Again, by no means unknown. At the same time, however, some chickens and turkeys are being carried by their feet:


These little heads must be swollen and painful, and the birds arch their necks in order, at least slightly, to reduce their sufferings. Their round pupils look at Yerevan without reproach. There, too - in the birds' confused and spinning heads - a city of pink tufa is coming into being.


And then nature calls, and as the call becomes more urgent he thinks of his only contact in Yerevan:


I've heard that Armenian intellectuals are fond of gossip. I can't burst into the apartment of one of the masters of Armenian prose and trample people underfoot as I dash towards the water closet. I'd never be able to live it down - people would be joking about this throughout my stay in Armenia. No, it was out of the question.


As a universally familiar form of desperation arises, the final deflation of the solipsistic balloon takes place among scrub bushes at the end of a tramline.


Happiness. Do I need to describe this feeling? For thousands of years poets have been striving to convey on paper the nature of happiness...


Irony, empathy, sharp observation, an impression of a country most of us know little about, a panoply of persons one would otherwise never meet.
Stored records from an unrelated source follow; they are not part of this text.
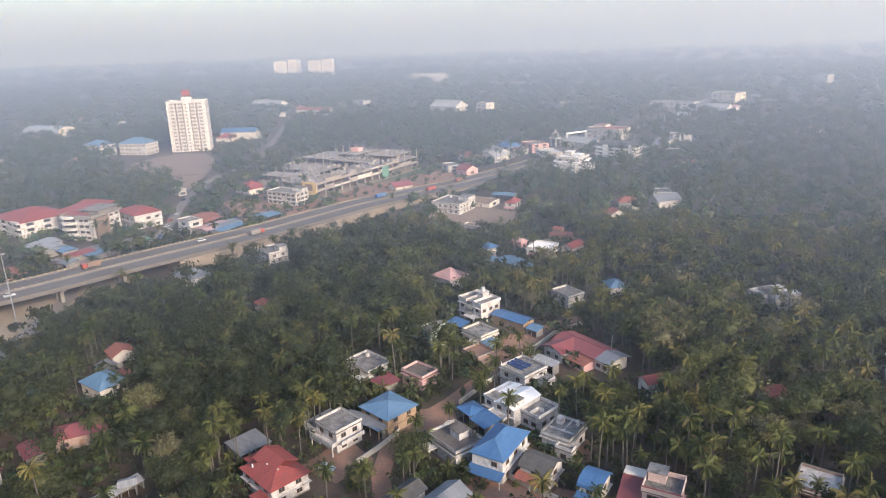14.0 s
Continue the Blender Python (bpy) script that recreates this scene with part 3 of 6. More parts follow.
def water_tank(root, x, y, z, r=0.7, mat=None):
    bm = bmesh.new()
    bmesh.ops.create_cone(bm, cap_ends=True, segments=14, radius1=r, radius2=r * 0.97, depth=1.3, matrix=Matrix.Translation((x, y, z + 0.75)))
    bmesh.ops.create_cone(bm, cap_ends=True, segments=14, radius1=r * 0.97, radius2=r * 0.35, depth=0.3, matrix=Matrix.Translation((x, y, z + 1.55)))
    part("water_tank", bm, mat or MAT_TANK, root, "round plastic water tank" if mat is None else "white plastic water tank")


def house(label, x, y, turn, w, d, h, storeys, roof, wall, top, category="house", rise=None, stair=0, tank=0, porch=0, lean=None, group="houses of the settlement", pitch=3.4, wide=False, name="house", open_side=True):
    """A house round its own centre, its front on -y. w and d are taken over the eaves."""
    rng = random.Random(int(abs(x) * 10 + abs(y)))
    root = new(name)
    root.matrix_basis = pose(x, y, gz(x, y), 0, 0, turn)
    tagged(root, label, category, group)
    CLEAR.append((x, y, 0.5 * max(w, d) + 1.2))
    if open_side:
        garden(x, y, 0.5 * max(w, d), 6 if open_side is True else open_side)
    if max(w, d) > 1.6 * min(w, d):
        k = 0.5 * (max(w, d) - min(w, d))
        a = radians(turn if w > d else turn + 90)
        CLEAR.pop()
        CLEAR.extend((x + s * k * math.cos(a), y + s * k * math.sin(a), 0.5 * min(w, d) + 2.2) for s in (-1, -0.5, 0, 0.5, 1))
    over = 0.12 if roof == "flat" else 0.55
    bw, bd = w - 2 * over, d - 2 * over
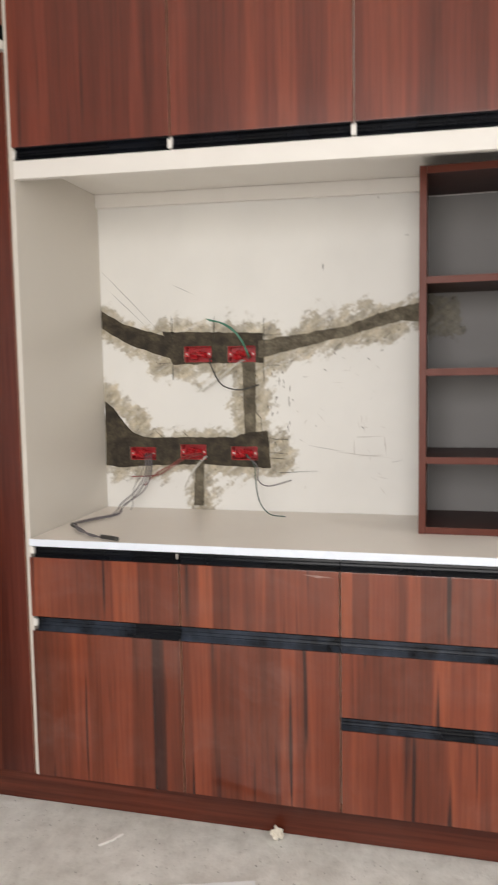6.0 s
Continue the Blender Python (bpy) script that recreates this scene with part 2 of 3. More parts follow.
# shelf boards coloured darker than their front edges for the shade inside
shelf_shaded = plain("shelf_board", (0.050, 0.0165, 0.012), 0.45, 0.4, 9.0, 0.03, tint=(0.085, 0.050, 0.045), spec=0.2)
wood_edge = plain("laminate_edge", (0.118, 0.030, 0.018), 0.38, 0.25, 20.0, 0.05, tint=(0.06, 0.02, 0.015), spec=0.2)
edge_glue = plain("worn_edge", (0.34, 0.155, 0.095), 0.5, 0.6, 30.0, tint=(0.08, 0.03, 0.02))
worn_band = plain("worn_band", (0.105, 0.027, 0.017), 0.4, 0.5, 30.0, 0.1, tint=(0.19, 0.075, 0.048))
board_white = plain("white_board", (0.80, 0.765, 0.715), 0.36, 0.10, 4.0, 0.02)
# cream board, toned down further because the side panel gets less light
board_cream_shaded = plain("cream_board_shaded", (0.635, 0.59, 0.525), 0.36, 0.14, 3.0, 0.03, tint=(0.60, 0.55, 0.47))
# white edge band with the blue of reflected daylight put into its colour
edge_daylit = plain("white_edge_daylit", (0.80, 0.85, 0.93), 0.28, 0.10, 8.0)
quartz = plain("white_counter", (0.84, 0.775, 0.70), 0.42, 0.16, 4.0, 0.02, tint=(0.72, 0.66, 0.585))
# bluish patches paint the sky's sheen; the low rails also carry dust
black_metal = plain("black_anodised", (0.0030, 0.0034, 0.0046), 0.22, 0.6, 9.0, 0.0, metal=0.0, tint=(0.008, 0.010, 0.016), spec=0.18)
black_sheen_dust = plain("black_anodised_sheen_dust", (0.004, 0.005, 0.0075), 0.24, 0.9, 7.0, 0.0, metal=0.0, tint=(0.052, 0.066, 0.094), spec=0.22)
ceiling_paint = plain("ceiling_paint", (0.78, 0.765, 0.75), 0.8, 0.12, 2.0, 0.05)
# off-white paint set to grey for the weak light on the pier
wall_paint_dimmed = plaster("wall_paint_dimmed", [], "XZ", white=(0.485, 0.50, 0.505), grime=0.6)


def render_coat(name, dark, mid, light):
    """Rough cement, mottled and trowelled."""
    m, n, l, bsdf = material(name)
    v = stretched(n, l, 1, 1, 1)
    a = noise_node(n, l, v, 24.0, 7.0, 0.70)
    b = noise_node(n, l, stretched(n, l, 1.0, 1.0, 2.4), 11.0, 5.0, 0.6)
    f = noise_node(n, l, v, 170.0, 4.0, 0.7)
    r = ramp(n, [(0.41, dark), (0.49, mid), (0.55, tuple(0.6 * a + 0.4 * b for a, b in zip(mid, light))), (0.62, light)])
    l.new(math_node(n, l, "ADD", math_node(n, l, "MULTIPLY", a.outputs[0], 0.62), math_node(n, l, "MULTIPLY", b.outputs[0], 0.38)), r.inputs[0])
    fr = ramp(n, [(0.32, (0.6, 0.6, 0.6)), (0.55, (1.1, 1.1, 1.1)), (0.7, (1.5, 1.48, 1.42))])
    l.new(f.outputs[0], fr.inputs[0])
    l.new(mixed(n, l, 0.8, r.outputs[0], fr.outputs[0], "MULTIPLY"), bsdf.inputs["Base Color"])
    bsdf.inputs["Roughness"].default_value = 0.8
    bumped(n, l, bsdf, math_node(n, l, "ADD", a.outputs[0], math_node(n, l, "MULTIPLY", f.outputs[0], 0.4)), 0.6, 0.004)
    return m


cement = render_coat("fresh_cement", (0.066, 0.055, 0.036), (0.112, 0.094, 0.064), (0.20, 0.172, 0.122))
cement_wet = render_coat("damp_cement", (0.019, 0.0138, 0.0080), (0.042, 0.0318, 0.0185), (0.090, 0.072, 0.045))
faint = plain("faint_mark", (0.34, 0.30, 0.25), 0.85, 0.5, 40.0)
scuffed = plain("pale_scuff", (0.34, 0.22, 0.18), 0.6, 0.8, 40.0, tint=(0.17, 0.06, 0.04))
gash = plain("gash", (0.03, 0.027, 0.022), 0.9, 0.3, 30.0)
red_plastic = plain("red_plastic", (0.50, 0.014, 0.022), 0.33, 0.65, 55.0, 0.1, tint=(0.16, 0.045, 0.035))
screw_metal = plain("screw_steel", (0.55, 0.5, 0.45), 0.4, 0.2, 40.0, metal=0.8)
yellow_pvc = plain("yellow_sheath", (0.55, 0.43, 0.155), 0.38, 0.9, 12.0, 0.05, tint=(0.66, 0.58, 0.34))
green_pvc = plain("green_sheath", (0.05, 0.20, 0.13), 0.4, 0.4, 12.0, tint=(0.2, 0.33, 0.26))
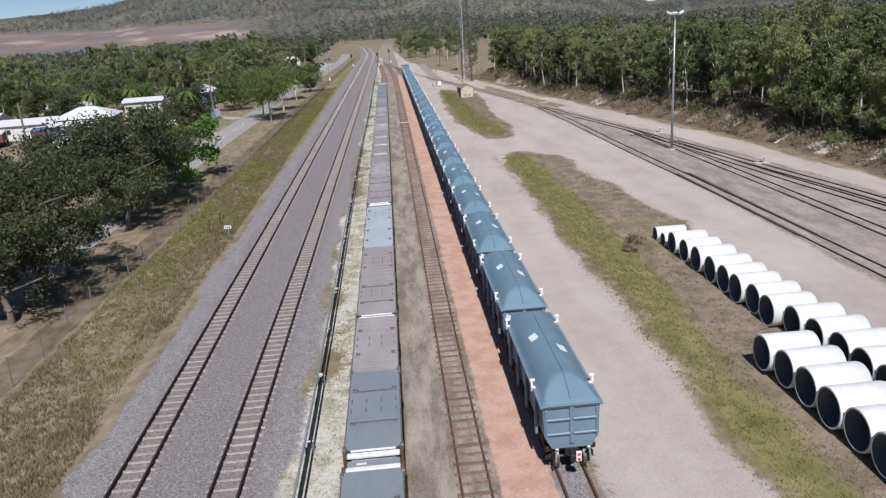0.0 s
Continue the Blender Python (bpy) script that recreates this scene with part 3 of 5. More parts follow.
def wagon(m):
    root = empty("ore_wagon", m, "blue steel ore wagon with domed blue lid and white clamps", "wagon", "train of ore wagons")
    part("body", body_mesh(), None, root)
    lid = part("lid", lid_mesh(), None, root, "domed blue fibreglass lid with a joint along its crown")
    bm = bmesh.new()
    for s in (-1, 1):
        bm_box(bm, s * (W_HALF - 0.04), W_LEN / 2, RIM - 0.02, 0.10, W_LEN, 0.10, 0, 0.02)
    for y in (0.05, W_LEN - 0.05):
        bm_box(bm, 0, y, RIM - 0.02, 2 * W_HALF - 0.18, 0.10, 0.10, 0, 0.02)
    part("rim", bm, M_BLUE_EDGE, root, "pale worn rim under the lid")
    bm = bmesh.new()
    for j in range(24):
        y0, y1 = 0.25 + (W_LEN - 0.5) * j / 24, 0.25 + (W_LEN - 0.5) * (j + 1) / 24
        za, zb = (RIM + 0.022 + lid_height(0.0, min(y, W_LEN - y)) for y in (y0, y1))
        bm_tube(bm, (0, y0, za), (0, y1, zb), 0.011, seg=5, caps=False)
    part("seam", bm, M_SEAM, lid, "dark sealed joint along the crown")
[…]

That's enough to get me into a book.


Grossman (1905-1964) rejected the demands made by the censors for changes in the manuscript of this text (among others, the passages on Stalin and nationalism were not well received); it was published in 1988.


(*) Though I can well understand those authors who are so disappointed in, so disgusted with, so repulsed by, so despairing of humankind that the reader's mind, heart and stomach all churn at the sight of their characters.


(**) Personally, I'd be headed for the top of the nearest high building.


(***) Could one jump off of that statue? 


(****) Details are generously provided in a section of Notes at the back of this NYRB edition.